Create a detail tesselated 3D graphics engine

[Dawoodoz]

To showcase that software rendering is a lot more capable when not trying to follow how graphics cards render things, a 3D graphics engine with a custom rendering pipeline is needed. The traditional texture sampling rendering pipeline is okay for low polygon graphics, but the high overhead of trying to do everything would be bad for performance.

How the tesselated 3D engine should work:

• Everything is drawn sorted by depth, from far away to close.
• Needs heavy use of occlusion shapes to reduce redundant drawing.
• Anti-aliasing uses the depth sorting to let edges between front and back facing polygons be drawn with a soft edge. So each triangle drawn needs to know about its neighbors by shared vertex indices.
• All textures are baked into detail tesselated vertex data when geometry is loaded.
• Models that have not been near the camera for a long time can free the highest resolutions of pre-generated geometry to save memory.
• There is no perspective correction, only affine polygons. This allow iterating a color and depth offset in a SIMD vector.
• Triangles are always assumed to be small, so that no integer division is needed to rasterize.
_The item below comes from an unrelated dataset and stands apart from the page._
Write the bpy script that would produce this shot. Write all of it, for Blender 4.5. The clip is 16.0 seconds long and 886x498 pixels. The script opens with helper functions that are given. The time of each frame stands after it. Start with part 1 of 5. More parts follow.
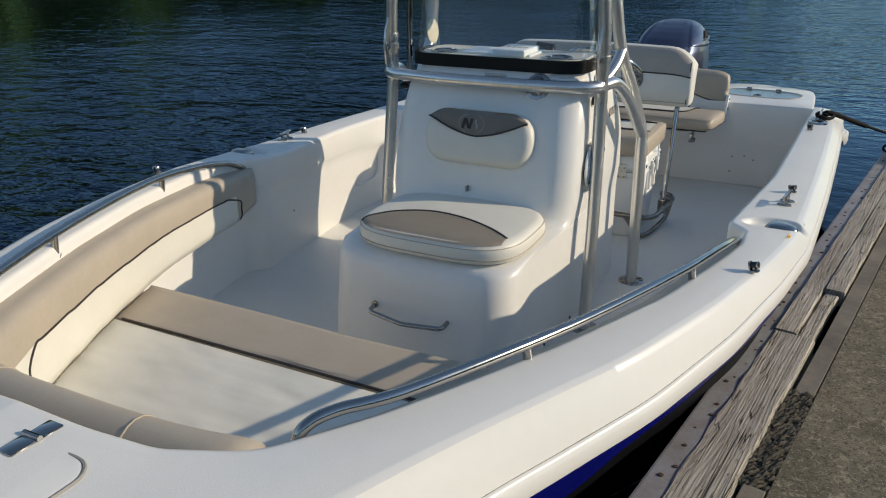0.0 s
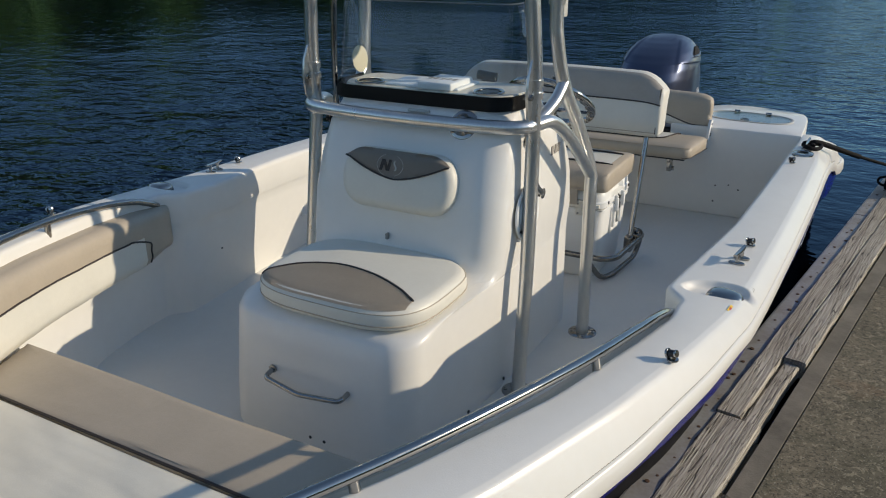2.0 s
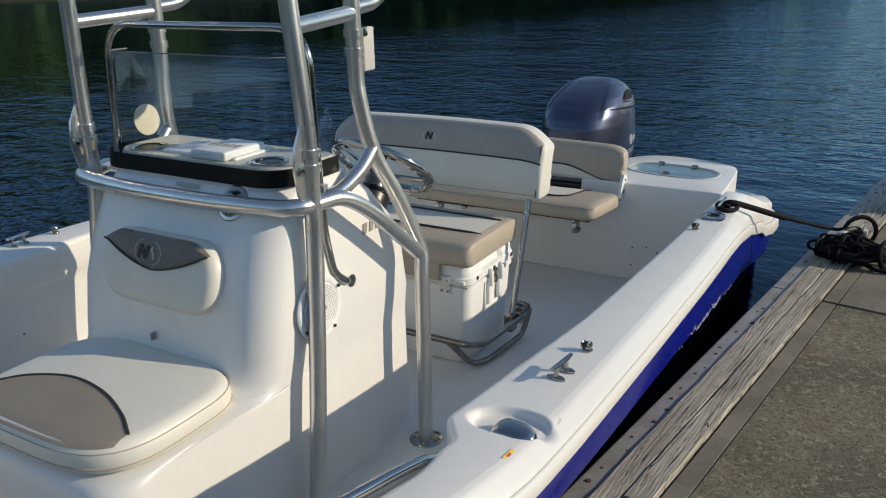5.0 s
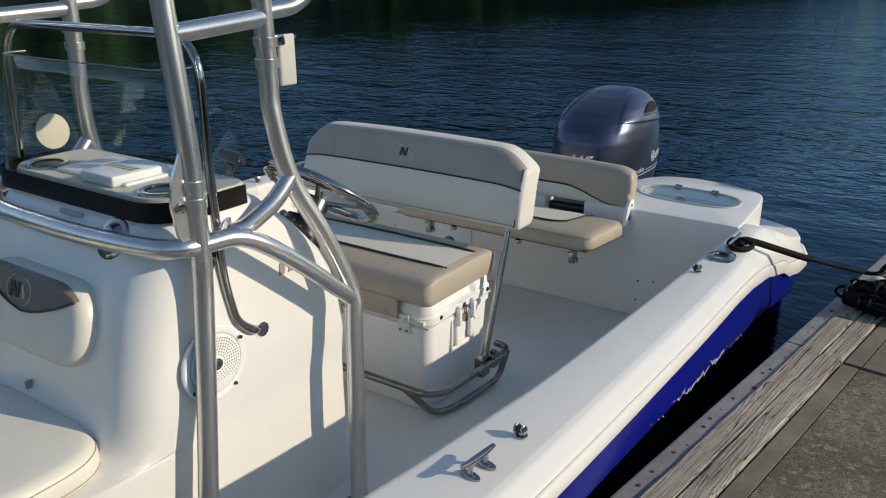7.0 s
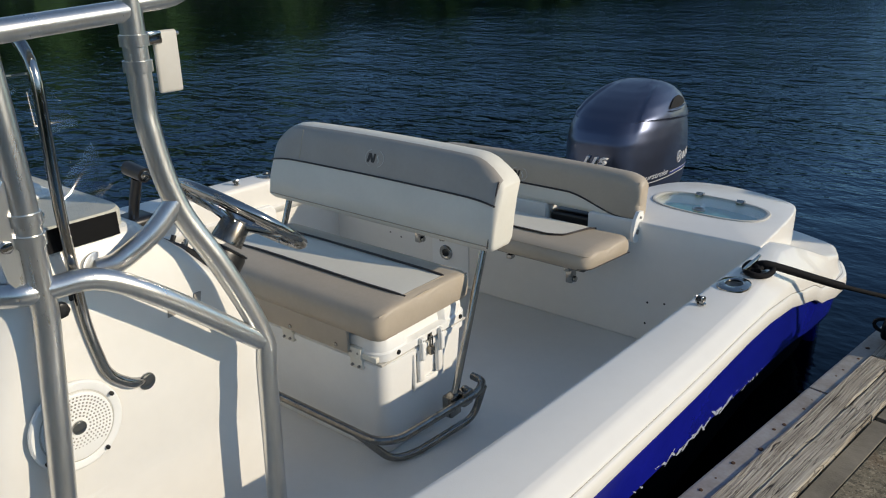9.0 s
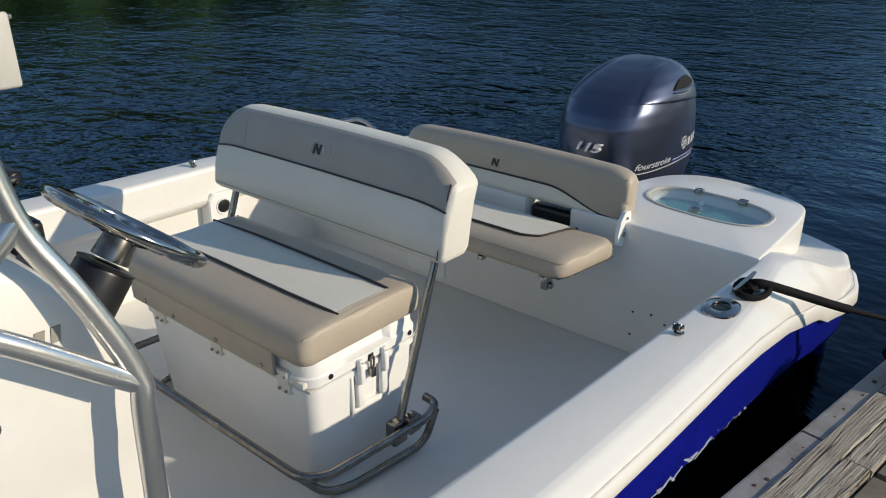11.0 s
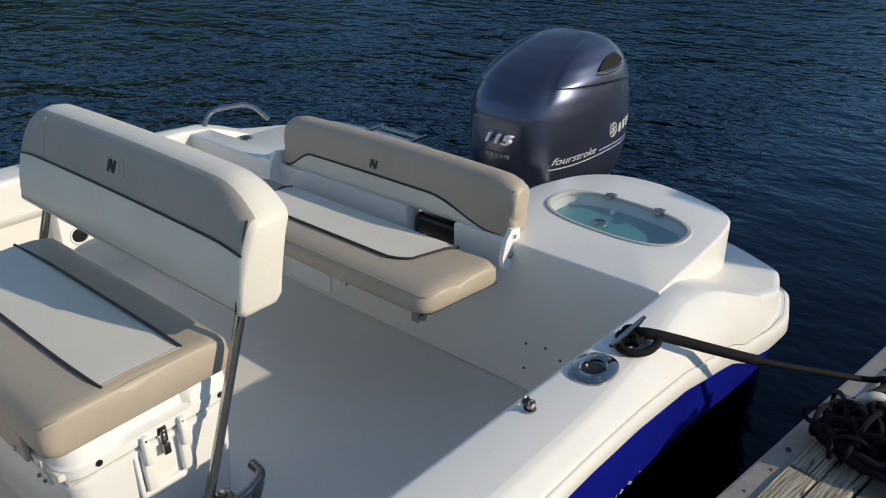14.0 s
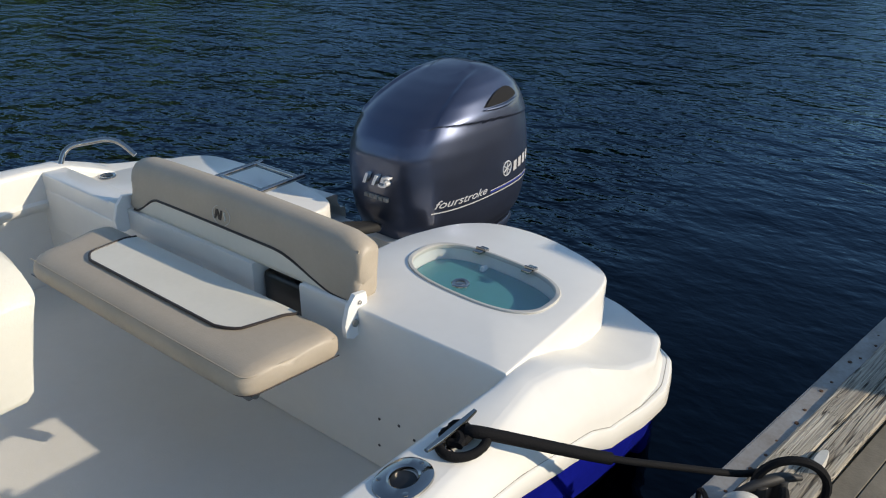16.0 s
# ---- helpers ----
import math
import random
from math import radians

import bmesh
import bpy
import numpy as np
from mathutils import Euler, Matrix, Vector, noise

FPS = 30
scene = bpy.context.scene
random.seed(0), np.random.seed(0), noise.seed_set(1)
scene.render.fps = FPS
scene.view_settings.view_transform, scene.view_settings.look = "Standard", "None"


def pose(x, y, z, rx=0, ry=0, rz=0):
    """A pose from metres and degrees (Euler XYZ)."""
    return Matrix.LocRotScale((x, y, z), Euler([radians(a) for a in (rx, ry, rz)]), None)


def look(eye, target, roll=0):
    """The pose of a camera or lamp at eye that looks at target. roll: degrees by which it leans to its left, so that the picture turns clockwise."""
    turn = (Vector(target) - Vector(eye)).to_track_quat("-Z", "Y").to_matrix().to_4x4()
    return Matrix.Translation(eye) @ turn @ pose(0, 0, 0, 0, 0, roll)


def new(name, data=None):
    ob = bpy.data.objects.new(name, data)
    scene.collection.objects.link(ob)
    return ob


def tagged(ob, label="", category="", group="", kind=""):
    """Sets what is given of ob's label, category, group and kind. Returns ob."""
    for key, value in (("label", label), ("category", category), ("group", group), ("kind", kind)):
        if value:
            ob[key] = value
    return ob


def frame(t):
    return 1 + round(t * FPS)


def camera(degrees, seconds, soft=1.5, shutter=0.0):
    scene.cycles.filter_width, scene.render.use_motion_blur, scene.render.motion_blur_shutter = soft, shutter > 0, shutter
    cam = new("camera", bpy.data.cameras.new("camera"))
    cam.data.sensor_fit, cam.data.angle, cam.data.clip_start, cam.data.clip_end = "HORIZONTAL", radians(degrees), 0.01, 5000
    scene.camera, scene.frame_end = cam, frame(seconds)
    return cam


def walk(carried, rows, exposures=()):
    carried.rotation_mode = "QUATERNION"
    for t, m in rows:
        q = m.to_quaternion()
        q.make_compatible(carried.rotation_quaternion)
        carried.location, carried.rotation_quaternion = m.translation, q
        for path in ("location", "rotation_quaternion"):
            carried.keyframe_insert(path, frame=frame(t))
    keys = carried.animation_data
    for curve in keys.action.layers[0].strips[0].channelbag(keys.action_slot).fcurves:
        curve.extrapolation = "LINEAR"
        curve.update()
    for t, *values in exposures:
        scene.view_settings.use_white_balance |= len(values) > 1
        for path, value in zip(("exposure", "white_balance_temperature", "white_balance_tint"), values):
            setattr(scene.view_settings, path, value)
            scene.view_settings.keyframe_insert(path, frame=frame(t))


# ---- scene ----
from mathutils.bvhtree import BVHTree

cam = camera(58.5, 16.0, 1.1)
PATH = [
    (0, (1.27, 0.515, 1.634), (0.418, 2.163, 0.888), -0.6),
    (0.5, (1.334, 0.629, 1.677), (0.474, 2.267, 0.918), -0.3),
    (1, (1.379, 0.747, 1.681), (0.505, 2.375, 0.915), -0.3),
    (1.5, (1.396, 0.882, 1.677), (0.51, 2.503, 0.91), -0.4),
    (2, (1.438, 1.009, 1.693), (0.532, 2.629, 0.947), -0.6),
    (2.5, (1.512, 1.146, 1.702), (0.579, 2.766, 0.99), -1.1),
    (3, (1.612, 1.285, 1.704), (0.661, 2.895, 0.993), -1.3),
    (3.5, (1.685, 1.389, 1.7), (0.716, 2.997, 1.01), -1.6),
    (4, (1.728, 1.532, 1.696), (0.784, 3.163, 1.025), -1.3),
    (4.5, (1.751, 1.678, 1.7), (0.809, 3.314, 1.038), -1.2),
    (5, (1.777, 1.814, 1.682), (0.824, 3.441, 1.015), -1.3),
    (5.2, (1.79, 1.882, 1.682), (0.834, 3.504, 1.008), -1.3),
    (7.3, (1.85, 2.394, 1.692), (0.769, 3.933, 1.012), -0.4),
    (7.5, (1.84, 2.445, 1.692), (0.748, 3.976, 1.01), -0.6),
    (8, (1.839, 2.554, 1.698), (0.717, 4.057, 1.003), -0.6),
    (8.5, (1.843, 2.673, 1.679), (0.68, 4.141, 0.978), -1.0),
    (9, (1.872, 2.817, 1.676), (0.701, 4.273, 0.964), -1.0),
    (9.2, (1.89, 2.869, 1.682), (0.716, 4.32, 0.963), -1.0),
    (11.3, (1.828, 3.292, 1.691), (0.634, 4.676, 0.878), -0.3),
    (11.5, (1.834, 3.339, 1.683), (0.654, 4.731, 0.866), -0.4),
    (12, (1.867, 3.473, 1.67), (0.699, 4.868, 0.84), -0.7),
    (12.5, (1.9, 3.591, 1.675), (0.747, 4.988, 0.827), -0.7),
    (13, (1.903, 3.682, 1.681), (0.752, 5.061, 0.803), -0.7),
    (13.5, (1.875, 3.787, 1.68), (0.745, 5.172, 0.784), -0.3),
    (14, (1.838, 3.889, 1.694), (0.675, 5.243, 0.791), -0.7),
    (14.5, (1.822, 3.978, 1.696), (0.662, 5.353, 0.823), -0.3),
    (15, (1.844, 4.106, 1.683), (0.698, 5.483, 0.794), -0.7),
    (15.5, (1.879, 4.253, 1.701), (0.754, 5.641, 0.803), -0.4),
    (16, (1.916, 4.35, 1.707), (0.804, 5.76, 0.827), 0.2),
]
walk(cam, [(t, look(eye, target, roll)) for t, eye, target, roll in PATH],
     [(0, 0.40, 8000, 10), (1.5, 0.33, 7900, 10), (2.5, 0.35, 7850, 10), (5, 0.42, 7850, 10), (9, 0.41, 7850, 10), (12, 0.50, 7850, 10), (14, 0.49, 7850, 10), (15.4, 0.50, 7800, 10), (16, 0.66, 7800, 10)])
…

Just calculate affine vertex weights using integers and compare while adding offsets.
• The vertex format should be packed in such a way that as much as possible is processed without random access of vertex data. This usually reduces rendering time by 50% by avoiding cache misses.
• Store vertex colors using small integers for fitting more geometry into the cache.
• Shading to vertex color can saturate brightness before storing the color in a vertex buffer, so that no saturation is needed when drawing pixels.
• Anisotripic filtering can be done by letting each pyramid level of a texture contain pre-blurred viewing offsets as higher dimensions. Looking up these pre-computed colors and writing them into vertex color buffers can be done slowly on a schedule.

This has the potential to give realtime 3D graphics on par with older graphics cards, but with a very different visual style. It will either look a little blurry from not affording enough color detail on a low end CPU, or really nice from having extreme detail tesselation where you can no longer tell that textures are replaced with vertex colors on a high end CPU.

[Dawoodoz]

It would be easier to keep a common format if the existing 3D rendering takes semi-planar vertex buffers. Then one can separate vertex shading from rasterization of the transformed data. Reusable SIMD functions can transform vertex buffers in virtual stack memory to transform and animate geometry. Multiple results should allow implenting deferred rendering. Embedding scripts that implement custom modifiers on whole vertex buffers can then be used for customizable geometry compression and animation independent of the application's code.